Constitutions emerge then as less the product of human minds (as Cameron is otherwise keen to emphasize) than the quasi-natural attempt to mimic their thought processes. Not only does this lead to the very conservative confusion of description with norm: what (putatively) is becomes the model of the way things ought to be. Additionally, and despite his arguments against social contract theory, Cameron comes to remind us of Thomas Hobbes, who saw, as Sheldon Wolin is quoted as saying, “a potential congruence between the phenomenon of politics and the concepts of the human mind, provided that these concepts were founded on the right method” (qtd. 88). A new Leviathan emerges! So long, that is, as people do indeed think the ways in which they “ought” to think.
Where constitutionalism apparently doesn’t work out–as in the case of much of Latin America, we’re told–this is because of “entrenched patterns of social communication” that don’t fit the ideal model (178). Here, constitutions can’t very well do the job of bringing us to order, that is, of “bring[ing] speech and action into line with texts” (202).
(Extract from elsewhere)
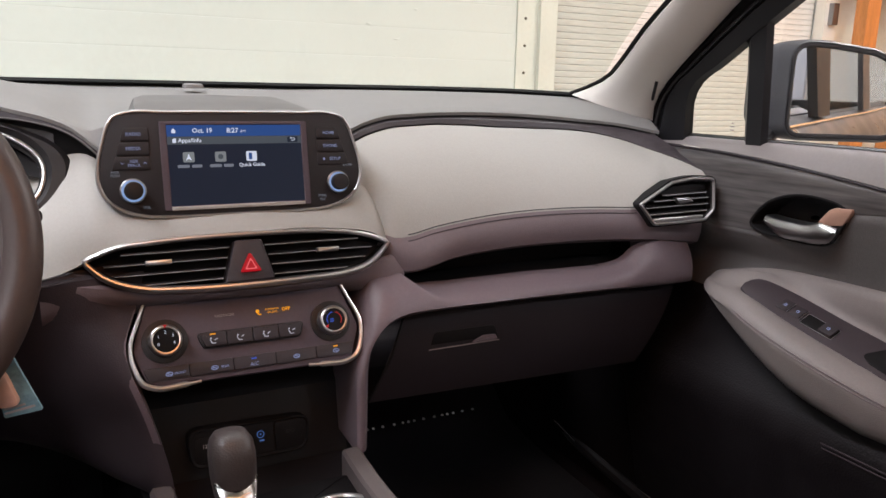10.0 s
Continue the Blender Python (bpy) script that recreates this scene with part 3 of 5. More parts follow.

But then we are locked into a circular problem: if a constitution merely reflects (a given state of) human mind, mirroring its organizational features, then it can’t be expected to flourish in such barren social-cognitive ground. As Bertolt Brecht famously put it, “Would it not be easier / In that case for the government / To dissolve the people / And elect another?” Which, upon reflection, doesn’t seem such a humane option after all. And this is one of the cruel ironies of the humane tradition: that it has so often been so very inhumane in practice.